Penske Automotive Group rolls into its May 13 Q1 2026 results with options traders at their most bullish in months — a sharp departure from the caution that defined the stock through most of April.
The clearest read on sentiment is the options market. The put/call ratio has collapsed to 0.29, more than 1.2 standard deviations below its 20-day average of 0.62, and within a whisker of the 52-week low. That represents a wholesale reversal: through mid-to-late April, the ratio hovered near 0.90, tracking the broader tariff anxiety that gripped auto sector names. What's changed is the price action. PAG has rallied 17% over the past month to $173.81, outrunning peers — ABG fell 1.3% on the week, AN dropped 1.9%, while LAD gained just 1.1%. The borrow market remains uninspiring for bears: availability is loose, cost to borrow has drifted down to 0.43% from 0.62% six weeks ago, and short interest at 4% of free float has barely moved in a month, trimming slightly.

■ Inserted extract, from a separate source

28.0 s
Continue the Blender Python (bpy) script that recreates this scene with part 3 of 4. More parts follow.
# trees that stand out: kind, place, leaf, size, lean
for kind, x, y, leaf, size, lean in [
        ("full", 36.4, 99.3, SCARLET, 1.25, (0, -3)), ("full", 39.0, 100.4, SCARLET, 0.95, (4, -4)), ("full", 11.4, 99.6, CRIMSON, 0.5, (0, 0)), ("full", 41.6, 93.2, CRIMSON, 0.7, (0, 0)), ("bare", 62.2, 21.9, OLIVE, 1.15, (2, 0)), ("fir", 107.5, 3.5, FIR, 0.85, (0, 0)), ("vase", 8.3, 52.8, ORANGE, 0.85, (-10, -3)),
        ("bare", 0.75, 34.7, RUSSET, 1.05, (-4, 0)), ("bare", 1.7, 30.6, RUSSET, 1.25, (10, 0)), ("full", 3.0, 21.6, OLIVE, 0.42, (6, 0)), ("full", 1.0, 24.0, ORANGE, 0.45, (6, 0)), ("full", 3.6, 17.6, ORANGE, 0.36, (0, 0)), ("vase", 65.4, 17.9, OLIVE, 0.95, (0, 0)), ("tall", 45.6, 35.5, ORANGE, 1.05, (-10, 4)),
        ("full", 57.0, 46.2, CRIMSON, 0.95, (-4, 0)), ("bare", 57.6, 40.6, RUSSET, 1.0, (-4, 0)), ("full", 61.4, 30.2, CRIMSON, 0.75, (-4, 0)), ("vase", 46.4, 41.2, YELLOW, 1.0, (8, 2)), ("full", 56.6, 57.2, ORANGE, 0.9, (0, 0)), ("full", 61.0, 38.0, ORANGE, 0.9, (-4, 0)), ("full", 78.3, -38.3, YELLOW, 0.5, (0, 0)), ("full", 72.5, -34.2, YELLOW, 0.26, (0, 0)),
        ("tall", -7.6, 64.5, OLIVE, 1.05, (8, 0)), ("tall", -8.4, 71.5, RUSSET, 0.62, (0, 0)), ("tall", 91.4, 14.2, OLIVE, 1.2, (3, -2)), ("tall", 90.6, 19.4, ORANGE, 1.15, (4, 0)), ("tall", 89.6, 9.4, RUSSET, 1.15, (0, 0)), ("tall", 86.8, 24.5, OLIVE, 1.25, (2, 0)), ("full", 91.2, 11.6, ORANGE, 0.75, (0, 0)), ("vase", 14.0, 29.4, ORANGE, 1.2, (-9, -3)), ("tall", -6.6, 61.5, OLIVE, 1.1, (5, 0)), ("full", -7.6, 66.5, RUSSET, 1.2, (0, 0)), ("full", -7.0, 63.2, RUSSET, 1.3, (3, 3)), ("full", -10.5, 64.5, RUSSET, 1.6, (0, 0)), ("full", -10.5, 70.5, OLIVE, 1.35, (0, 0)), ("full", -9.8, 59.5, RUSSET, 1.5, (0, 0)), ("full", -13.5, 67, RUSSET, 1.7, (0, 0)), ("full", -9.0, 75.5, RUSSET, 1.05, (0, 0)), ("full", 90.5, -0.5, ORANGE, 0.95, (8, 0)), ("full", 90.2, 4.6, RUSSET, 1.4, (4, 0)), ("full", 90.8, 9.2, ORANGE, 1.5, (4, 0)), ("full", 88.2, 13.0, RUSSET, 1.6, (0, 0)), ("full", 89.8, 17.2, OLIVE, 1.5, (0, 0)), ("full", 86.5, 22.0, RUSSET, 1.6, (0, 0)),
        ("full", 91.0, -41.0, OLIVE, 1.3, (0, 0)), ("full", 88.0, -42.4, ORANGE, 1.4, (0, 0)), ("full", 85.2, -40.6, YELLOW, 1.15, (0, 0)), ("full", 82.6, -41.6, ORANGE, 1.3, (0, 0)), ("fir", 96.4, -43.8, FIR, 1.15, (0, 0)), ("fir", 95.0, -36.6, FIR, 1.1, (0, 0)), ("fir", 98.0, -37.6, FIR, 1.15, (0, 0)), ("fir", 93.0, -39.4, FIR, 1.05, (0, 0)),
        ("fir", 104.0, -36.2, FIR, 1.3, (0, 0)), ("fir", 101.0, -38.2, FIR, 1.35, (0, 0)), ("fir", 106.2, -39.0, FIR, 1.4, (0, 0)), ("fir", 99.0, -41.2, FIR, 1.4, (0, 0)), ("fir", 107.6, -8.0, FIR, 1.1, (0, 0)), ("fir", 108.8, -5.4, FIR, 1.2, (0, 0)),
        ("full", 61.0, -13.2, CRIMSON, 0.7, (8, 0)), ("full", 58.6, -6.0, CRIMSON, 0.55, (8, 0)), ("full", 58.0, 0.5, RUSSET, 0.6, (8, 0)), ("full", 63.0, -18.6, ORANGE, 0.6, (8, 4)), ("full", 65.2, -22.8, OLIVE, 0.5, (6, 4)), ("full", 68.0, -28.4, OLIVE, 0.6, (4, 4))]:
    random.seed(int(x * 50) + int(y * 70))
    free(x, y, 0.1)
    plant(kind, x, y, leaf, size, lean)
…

Analysts are quietly aligning behind the move. JP Morgan raised its target to $170 on May 7 (from $165) while keeping a Neutral rating — the second time in a month the desk has moved the target, having first cut it in April during the tariff selloff before walking it back. Citigroup is more constructive, lifting its target to $199 from $193 just this week and maintaining a Buy. Barclays holds an Overweight with a $190 target. The consensus mean sits at $185.78, around 7% above the current price — modest upside by auto retail standards, which flags the valuation debate. At 12.5x trailing earnings and an EV/EBITDA of 13.1x, PAG is not cheap for a company where the bull case rests on used-vehicle GPU expansion and the bear case centres on slowing luxury brand volumes. Porsche and Land Rover both posted sequential declines in late 2025, and with tariff-related demand pull-forward now fading, the pace of the used-car recovery is the number that matters most.

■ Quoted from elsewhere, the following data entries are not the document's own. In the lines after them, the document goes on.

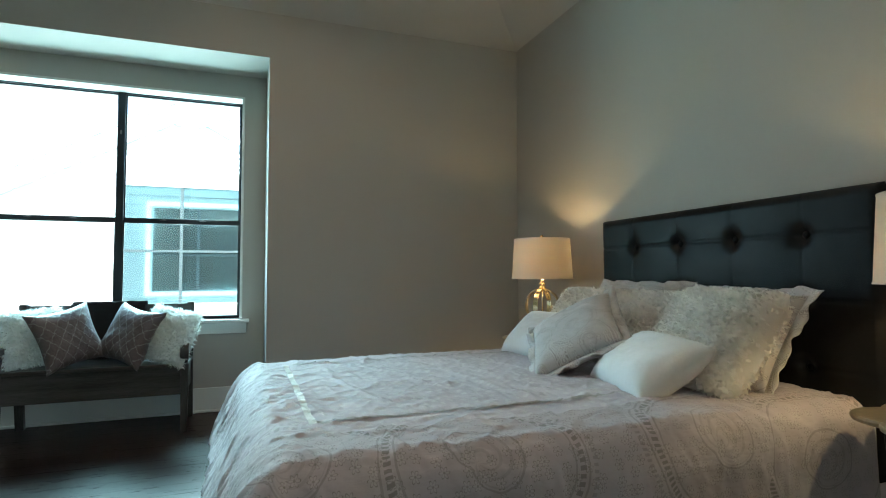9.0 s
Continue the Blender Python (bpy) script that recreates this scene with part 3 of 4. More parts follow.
# lap siding and trim on the outside of this house, round the window
outside = structure("wall_exterior", boxes(
    ((OUT - 0.05, 0.6, -3.0), (OUT - 0.004, WIN0 - 0.1, 3.84)), ((OUT - 0.05, WIN1 + 0.1, -3.0), (OUT - 0.004, 9.4, 3.84)),
    ((OUT - 0.05, WIN0 - 0.1, -3.0), (OUT - 0.004, WIN1 + 0.1, WINZ0 - 0.1)), ((OUT - 0.05, WIN0 - 0.1, WINZ1 + 0.1), (OUT - 0.004, WIN1 + 0.1, 3.84))),
    M_OWNSIDE, "pale blue-grey lap siding round the window outside")
part("outer_trim", boxes(((OUT - 0.075, WIN0 - 0.1, WINZ0 - 0.1), (OUT - 0.002, WIN0, WINZ1 + 0.1)), ((OUT - 0.075, WIN1, WINZ0 - 0.1), (OUT - 0.002, WIN1 + 0.1, WINZ1 + 0.1)),
                         ((OUT - 0.075, WIN0, WINZ1), (OUT - 0.002, WIN1, WINZ1 + 0.1)), ((OUT - 0.075, WIN0, WINZ0 - 0.1), (OUT - 0.002, WIN1, WINZ0)), bevel=0.003), M_SIDING, outside, "white outer window trim")
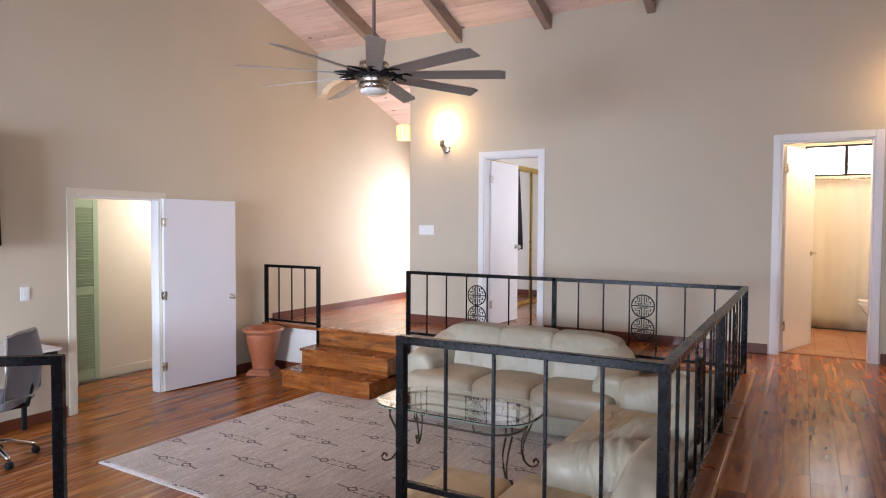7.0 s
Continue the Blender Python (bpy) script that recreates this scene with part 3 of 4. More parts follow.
def doors():
    d = thing("door_frame_passage", pose(0, 0, 0), "cream painted door casing of the passage doorway", "door frame")
    d["kind"] = "structure"
    casing("casing", d, "y", 4.485, 5.375, LOW, 1.46, YA, CREAM)
    jamb(d, "y", 4.485, 5.375, LOW, 1.46, YA, YA + 0.12, WHITE)
    door_leaf("door_1", pose(5.385, 6.208, LOW + 0.012, 0, 0, -7.0), 0.865, 2.005, DOORWHITE, "white flush door swung wide open against the wall", (1, -1), (0.26, 1.0, 1.76))
    d = thing("door_frame_bedroom", pose(0, 0, 0), "white painted door casing of the bedroom doorway", "door frame")
    d["kind"] = "structure"
    casing("casing", d, "x", 3.035, 3.72, 0.0, 2.0, XB, WHITE, 0.066)
    jamb(d, "x", 3.035, 3.72, 0.0, 2.0, XB, XB + 0.12, WHITE)
    door_leaf("door_2", pose(XB + 0.135, 3.705, 0.012, 0, 0, -4.5), 0.69, 1.965, WHITE, "white flush bedroom door standing open", (1, -1), (0.25, 1.75))
    d = thing("door_frame_bathroom", pose(0, 0, 0), "white painted door casing of the bathroom doorway", "door frame")
    d["kind"] = "structure"
    casing("casing", d, "x", -0.085, 0.645, 0.0, 2.0, XB, WHITE, 0.066)
    jamb(d, "x", -0.085, 0.645, 0.0, 2.0, XB, XB + 0.12, WHITE)
    door_leaf("door_3", pose(XB + 0.125, 0.615, 0.012, 0, 0, -20.0), 0.70, 1.965, WHITE, "white flush bathroom door standing open", (1,), (0.25, 1.75))
    lever = thing("door_lever", pose(XB + 0.125, 0.615, 0.012, 0, 0, -20.0), "brushed metal lever handle on the bathroom door", "door handle")
    bm = bmesh.new()
    lathe(bm, [(0.026, 0), (0.026, 0.008), (0.010, 0.012), (0.010, 0.05)], 16)
    bmesh.ops.transform(bm, matrix=pose(0.64, -0.018, 0.93, 90, 0, 0), verts=bm.verts)
    part("rose", bm, NICKEL, lever, "", True)
    part("lever", boxes((0.53, 0.65, -0.074, -0.058, 0.922, 0.938), bev=0.006), NICKEL, lever)


def louver_door():
    """Bifold closet door with slats, seen through the passage doorway."""
    for i, x0 in enumerate((4.47, 4.93)):
        d = thing("louvered_door", pose(x0, 7.325, LOW + 0.02), "mint green louvered bifold closet door", "door", "louvered closet doors")
        w, h, st = 0.455, 2.0, 0.06
        part("stile", boxes((0, st, -0.014, 0.014, 0, h), bev=0.003), GREEN, d)
        part("stile", boxes((w - st, w, -0.014, 0.014, 0, h), bev=0.003), GREEN, d)
        for z0, z1 in ((0.0, 0.12), (0.95, 1.04), (h - 0.09, h)):
            part("crosspiece", boxes((st, w - st, -0.012, 0.012, z0, z1), bev=0.002), GREEN, d)
        bm = bmesh.new()
        box(bm, st, w - st, -0.003, 0.003, -0.022, 0.022, m=pose(0, 0, 0, 30, 0, 0))
        me = None
        for z0, z1 in ((0.12, 0.95), (1.04, h - 0.09)):
            n = int((z1 - z0) / 0.03)
            for k in range(n):
                z = z0 + (k + 0.5) * (z1 - z0) / n
                if me is None:
                    ob = part("slat", bm, GREEN, d)
                    me = ob.data
                else:
                    ob = new("slat", me)
                    ob.parent = d
                ob.location = (0, 0, z)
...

The ownership structure adds an unusual dimension. Penske Corporation controls 52% of the float, and Mitsui holds another 20% — together they pin roughly 72% of shares, making the tradeable float exceptionally thin. That concentration explains the 14.5-day days-to-cover reading and the elevated short score of 71.6, despite relatively modest SI as a percentage of free float. An RSI of 70 confirms the stock is technically stretched after its one-month surge. The factor scorecard is mixed: EPS surprise ranks in the 80th percentile, a sign of a company that tends to clear the bar, but EPS momentum over 90 days sits in the 28th percentile, suggesting forward estimates have been drifting lower even as the stock has recovered.
Wednesday's print is therefore less about whether PAG can beat on earnings and more about whether luxury brand volumes have stabilised and whether used-vehicle GPU momentum — the key pillar of the bull case — can hold its trajectory against a softening macro backdrop.